Mr Dobson will pick up Mr Langford at his Hayden Road house, which he shares with his wife Edna, pack up his wheelchair and whizz him off to Oxford Town Hall where a French official will present his medal.

Mr Langford was in the 5th Royal Berkshire Regiment, bound for the June 6 D-Day landings in 1944.

He said: “We boarded a ship from Sandbanks headed for Normandy. We anchored off the beach because the sea was rough.”

Mr Langford had not been prepared for the carnage he witnessed on Juno Beach, part of the German-held coastline that was attacked by 156,000 allied troops.

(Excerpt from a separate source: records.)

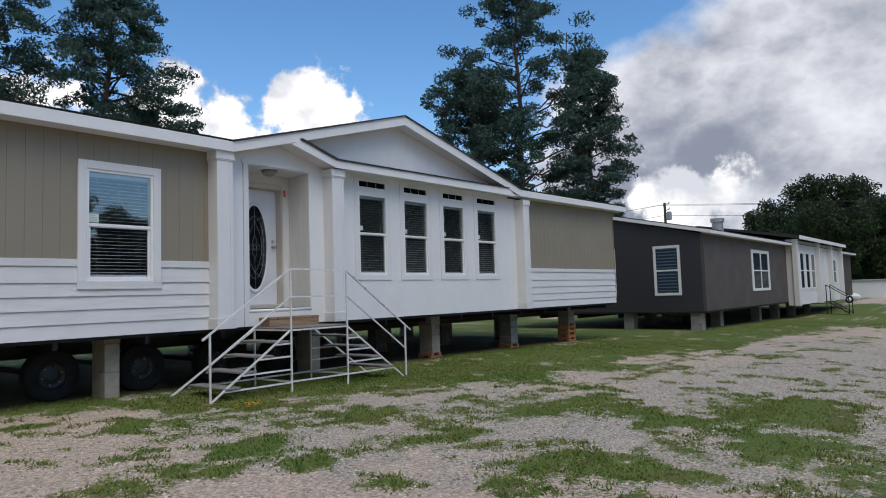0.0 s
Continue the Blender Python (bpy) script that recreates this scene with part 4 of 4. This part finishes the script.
# ---- next homes ----
def build_second_home():
    h = thing("dark_home", (40.0, 12.5, 0.4), "dark grey manufactured home with white gabled section, on block piers", "house")
    xw, ys, yb, xe = 25.3, 8.30, 16.9, 57.0
    z0, ze = 0.50, 3.32
    ridge, zr = 12.6, 4.36

    def add(name, bm, mat, label=""):
        return at_place(name, bm, M[mat], h, label)
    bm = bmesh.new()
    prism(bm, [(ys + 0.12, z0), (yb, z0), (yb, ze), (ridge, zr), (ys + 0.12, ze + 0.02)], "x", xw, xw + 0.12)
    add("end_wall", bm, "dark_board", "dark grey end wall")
    bm = bmesh.new()
    prism(bm, [(ys + 0.12, z0), (yb, z0), (yb, ze), (ridge, zr), (ys + 0.12, ze)], "x", xe - 0.12, xe)
    add("end_wall", bm, "dark_board")
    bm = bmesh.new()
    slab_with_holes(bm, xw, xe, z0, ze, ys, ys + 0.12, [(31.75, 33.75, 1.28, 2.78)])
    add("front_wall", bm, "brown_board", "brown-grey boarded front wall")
    bm = bmesh.new()
    box(bm, xw + 0.12, xe - 0.12, yb - 0.12, yb, z0, ze)
    add("back_wall", bm, "dark_board")
    bm = bmesh.new()
    box(bm, xw, xe, ys + 0.03, yb, z0 - 0.06, z0 - 0.003)
    add("belly_board", bm, "belly")
    for y in (10.0, 11.8, 13.6, 15.4):
        bm = bmesh.new()
        box(bm, xw + 0.2, xe - 0.2, y - 0.04, y + 0.04, z0 - 0.26, z0 - 0.06)
        add("chassis_beam", bm, "steel_black")
    bm = bmesh.new()
    prism(bm, [(ys - 0.35, ze + 0.10), (ridge, zr + 0.10), (yb + 0.3, ze + 0.10), (yb + 0.3, ze + 0.13), (ridge, zr + 0.14), (ys - 0.37, ze + 0.13)], "x", xw - 0.2, xe + 0.3)
    add("roof", bm, "shingle")
    bm = bmesh.new()
    box(bm, xw - 0.2, xe + 0.3, ys - 0.35, ys - 0.33, ze - 0.02, ze + 0.105)
    add("fascia", bm, "white_flat", "white fascia board")
    bm = bmesh.new()
    box(bm, xw - 0.2, xe + 0.3, ys - 0.328, ys + 0.01, ze + 0.0, ze + 0.02)
    add("soffit", bm, "white_flat")
    bm = bmesh.new()
    prism(bm, [(ys - 0.35, ze - 0.02), (ridge, zr - 0.03), (yb + 0.3, ze - 0.02), (yb + 0.3, ze + 0.10), (ridge, zr + 0.10), (ys - 0.35, ze + 0.10)], "x", xw - 0.22, xw - 0.201)
    add("rake_board", bm, "white_flat")

    def end_window(y0, y1, za, zb):
        x = xw
        bm = bmesh.new()
        for a, b, c, d in ((y0, y1, zb - 0.1, zb), (y0, y1, za, za + 0.1), (y0, y0 + 0.1, za + 0.1, zb - 0.1), (y1 - 0.1, y1, za + 0.1, zb - 0.1)):
            box(bm, x - 0.03, x - 0.001, a, b, c, d)
        w = add("window", bm, "white_flat", "white-trimmed window with closed blind")
        bm = bmesh.new()
        box(bm, x - 0.012, x - 0.002, y0 + 0.1, y1 - 0.1, za + 0.1, zb - 0.1)
        part("pane", bm, M["pane_blue"], w)
        for i in range(14):
            zz = za + 0.16 + (zb - za - 0.3) * i / 13
            bm = bmesh.new()
            box(bm, x - 0.0155, x - 0.0125, y0 + 0.14, y1 - 0.14, zz, zz + 0.045)
            part("slat", bm, M["slat_sky_tint"], w)
        bm = bmesh.new()
        box(bm, x - 0.022, x - 0.0125, y0 + 0.1, y1 - 0.1, (za + zb) / 2 - 0.03, (za + zb) / 2 + 0.03)
        part("meeting_rail", bm, M["vinyl"], w)
    end_window(9.18, 10.20, 1.10, 2.97)
    end_window(11.75, 12.75, 1.10, 2.97)
    end_window(14.6, 15.6, 1.10, 2.97)

    def front_window(x0, x1, za, zb, y, cols):
        bm = bmesh.new()
        t = 0.2
        slab_with_holes(bm, x0, x1, za, zb, y - 0.03, y - 0.001, [(x0 + t + (x1 - x0 - 2 * t) / cols * i + 0.06, x0 + t + (x1 - x0 - 2 * t) / cols * (i + 1) - 0.06, za + 0.12 + (zb - za - 0.2) / 2 * j, za + 0.06 + (zb - za - 0.2) / 2 * (j + 1)) for i in range(cols) for j in range(2)])
        w = add("window", bm, "white_flat", "white-trimmed divided window")
        bm = bmesh.new()
        box(bm, x0 + t, x1 - t, y - 0.012, y - 0.004, za + 0.1, zb - 0.1)
        part("pane", bm, M["pane_blue"], w)
    front_window(31.3, 34.2, 1.13, 2.93, ys, 2)
    # white section with its own eave, columns, windows and door
    px0, px1, yp = 37.6, 50.2, ys - 0.30
    bm = bmesh.new()
    box(bm, px0, px1, yp, ys - 0.002, 0.30, 3.62)
    add("white_section", bm, "white_flat", "white projecting section")
    bm = bmesh.new()
    prism(bm, [(yp - 0.4, 3.62), (ridge, 4.62), (ridge, 4.70), (yp - 0.42, 3.80)], "x", px0 - 0.3, px1 + 0.3)
    add("section_roof", bm, "shingle")
    bm = bmesh.new()
    box(bm, px0 - 0.3, px1 + 0.3, yp - 0.44, yp - 0.421, 3.60, 3.79)
    add("fascia", bm, "white_flat")
    for x in (px0 - 0.1, 42.9, 46.6, px1 - 0.2):
        bm = soft_box(x, x + 0.35, yp - 0.25, yp - 0.002, 0.28, 3.62, 0.01)
        add("column", bm, "white_trim")
    for i in range(3):
        front_window(38.9 + 1.35 * i, 40.2 + 1.35 * i, 1.05, 3.1, yp, 1)
    front_window(48.0, 49.3, 1.3, 2.9, yp, 1)
    bm = soft_box(44.4, 45.5, yp - 0.03, yp - 0.001, 0.75, 3.0, 0.01)
    add("door", bm, "porch_board", "pale entry door")
    bm = bmesh.new()
    lathe(bm, [(0.0, 0.0), (0.28, 0.0), (0.28, 0.55), (0.34, 0.56), (0.34, 0.75), (0.0, 0.78)], (36.5, 11.2, 4.15), "z", 20)
    add("roof_vent", bm, "galv", "galvanised roof vent")
    return h


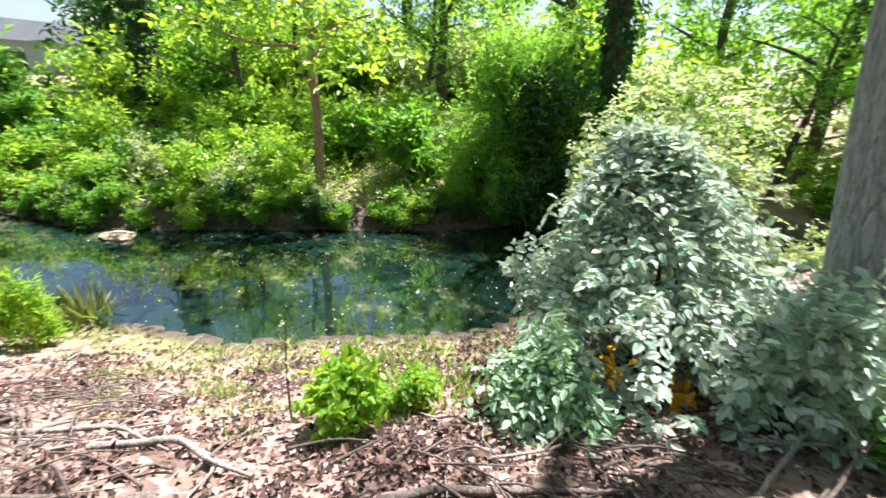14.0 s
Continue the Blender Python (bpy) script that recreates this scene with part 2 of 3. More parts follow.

He said: “We stopped and had to get out to wade ashore – that’s when all the action was going on. To my left ships were firing their guns and rocket launchers.

“When a shell comes down it makes a crater. One of the soldiers suddenly disappeared – he couldn’t see the hole.

“We marched inland. Until that day I had never seen a dead human being, but on my right-hand side there was a British soldier lying there with a tin helmet on his face.

“A French woman had been carrying on with a German soldier who died – she was so upset she was shooting. He had a bullet through his head. I remember seeing that. We had to dig trenches. That night was the biggest firework display you’ve ever seen. Better than the ones on New Year’s Eve.”

But Mr Langford wasn’t really talking about fireworks. He added: “The Germans were bombing. The sky was absolutely full of explosions.”

Far from cowering in the trenches, he and his friend “decided to go exploring” once the gunfire had quietened.

He said: “I had a narrow escape with my life. We went to a little wood and went down a path and suddenly came upon German soldiers.

“Unfortunately when you’re in a position like that you’ve not got time to think – let’s just say they were disposed of.”

He swapped his black beret for a red one after volunteering for the airborne services, tempted by the shilling-a-day ‘danger money’.

Choking back tears, he remembers the Rhine Crossing tragedy that still haunts him 60 years on.

He said: “We took off in these wooden gliders, headed for Germany. We had two trailer loads of ammunition. Sitting at the back together was Corporal Tapping and me.”

The plane was shot down, killing the corporal and leaving Mr Langford ‘walking wounded’, lacerated with shrapnel.

He was released back to ‘Civvy Street’, where he served as an officer in Thames Valley Police until retirement.

The grandfather-of-four said: “I’ve been back to France on holiday and seen the cemeteries. It’s so depressing to think those thousands of people were living at one time.

“You go through it, but it’s a horrible thing. Killing people. You can put what you like on TV, but you have got to experience it to know what it’s like.”